Rally du Condroz-Huy
With Ypres Rally being parachuted back into the World Rally Championship, the ERC has lost its footprint in Belgium – and that’s a huge shame given the popularity of rallying in the country and the superb stages and organization on offer.
Step forward Rally du Condroz-Huy: one of Belgium’s biggest and most gruelling events.
Running in early November might leave a bit of a sizable gap from the end of Barum Rally Zlín in August, but other than that this one feels like a bit of a no-brainer, provided some of the safety concerns of recent years can be ironed out.

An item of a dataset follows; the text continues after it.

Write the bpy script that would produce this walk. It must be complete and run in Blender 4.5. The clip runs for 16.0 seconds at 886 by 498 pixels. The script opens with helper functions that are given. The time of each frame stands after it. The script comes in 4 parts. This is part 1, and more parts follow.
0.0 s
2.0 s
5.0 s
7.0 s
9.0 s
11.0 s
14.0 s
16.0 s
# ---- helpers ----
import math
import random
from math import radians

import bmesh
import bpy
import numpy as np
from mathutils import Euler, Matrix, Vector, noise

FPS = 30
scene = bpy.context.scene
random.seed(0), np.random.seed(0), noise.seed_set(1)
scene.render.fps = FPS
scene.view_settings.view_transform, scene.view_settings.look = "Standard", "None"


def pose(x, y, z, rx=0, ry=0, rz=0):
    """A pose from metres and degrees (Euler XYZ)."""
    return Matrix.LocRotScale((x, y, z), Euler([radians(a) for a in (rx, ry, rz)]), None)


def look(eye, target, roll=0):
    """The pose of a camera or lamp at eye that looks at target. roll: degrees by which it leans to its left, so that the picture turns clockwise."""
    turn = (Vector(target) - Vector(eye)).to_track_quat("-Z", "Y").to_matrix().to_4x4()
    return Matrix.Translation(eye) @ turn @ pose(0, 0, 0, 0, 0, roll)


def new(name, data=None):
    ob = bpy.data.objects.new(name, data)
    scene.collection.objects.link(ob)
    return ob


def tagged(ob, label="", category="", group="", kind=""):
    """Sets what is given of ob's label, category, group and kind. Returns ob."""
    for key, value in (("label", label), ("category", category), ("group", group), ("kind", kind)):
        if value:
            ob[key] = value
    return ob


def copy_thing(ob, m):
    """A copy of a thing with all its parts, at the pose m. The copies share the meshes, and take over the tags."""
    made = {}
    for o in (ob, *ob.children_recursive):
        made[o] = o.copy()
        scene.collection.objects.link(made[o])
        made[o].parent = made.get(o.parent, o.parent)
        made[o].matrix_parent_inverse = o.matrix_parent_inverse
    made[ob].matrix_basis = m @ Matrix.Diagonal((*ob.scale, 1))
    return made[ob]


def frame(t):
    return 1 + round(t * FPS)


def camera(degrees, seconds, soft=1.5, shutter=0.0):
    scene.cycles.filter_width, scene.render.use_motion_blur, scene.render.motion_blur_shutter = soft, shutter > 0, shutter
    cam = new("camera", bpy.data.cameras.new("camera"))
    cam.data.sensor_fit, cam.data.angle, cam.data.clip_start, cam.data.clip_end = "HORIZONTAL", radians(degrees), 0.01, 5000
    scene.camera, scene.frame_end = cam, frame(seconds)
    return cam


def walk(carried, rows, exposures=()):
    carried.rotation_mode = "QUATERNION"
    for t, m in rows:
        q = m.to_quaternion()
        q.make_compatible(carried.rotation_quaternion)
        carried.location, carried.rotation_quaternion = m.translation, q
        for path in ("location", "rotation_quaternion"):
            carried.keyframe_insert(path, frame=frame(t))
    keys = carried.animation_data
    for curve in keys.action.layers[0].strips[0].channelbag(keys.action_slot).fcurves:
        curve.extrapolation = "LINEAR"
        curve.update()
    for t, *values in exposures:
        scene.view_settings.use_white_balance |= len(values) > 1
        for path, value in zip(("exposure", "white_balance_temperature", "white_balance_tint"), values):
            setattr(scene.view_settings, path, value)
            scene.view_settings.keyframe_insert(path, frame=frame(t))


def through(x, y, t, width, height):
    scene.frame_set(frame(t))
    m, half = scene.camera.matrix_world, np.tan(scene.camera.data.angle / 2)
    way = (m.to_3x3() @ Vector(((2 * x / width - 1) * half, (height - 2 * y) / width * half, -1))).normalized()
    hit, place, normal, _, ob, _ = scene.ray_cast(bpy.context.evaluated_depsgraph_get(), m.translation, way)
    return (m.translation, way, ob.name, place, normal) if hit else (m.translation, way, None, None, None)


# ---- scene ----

Traditionally the final round of the Belgian season (but this year running as the penultimate event before former ERC reserve Spa Rally), Condroz-Huy is a stern challenge due to the autumnal weather. This makes it colorful too – a big tick for the ERC in the new All Live era.
The rally is also huge in Belgium, arguably just as big as Ypres. Past winners don’t just include Belgian legends Patrick Snijers, Marc Duez and Kris Princen and its former WRC stars Freddy Loix, Bruno Thiry and François Duval, but also huge WRC names like none other than Sébastien Loeb and current M-Sport driver Craig Breen.
Linking up with the Belgian championship would provide a scintillating battle too given the strength of this year’s entry including the likes of Stéphane Lefebvre, Gino Bux, Grégoire Munster and Adrian Fernémont. I’d love to see it, hopefully WRC Promoter does too.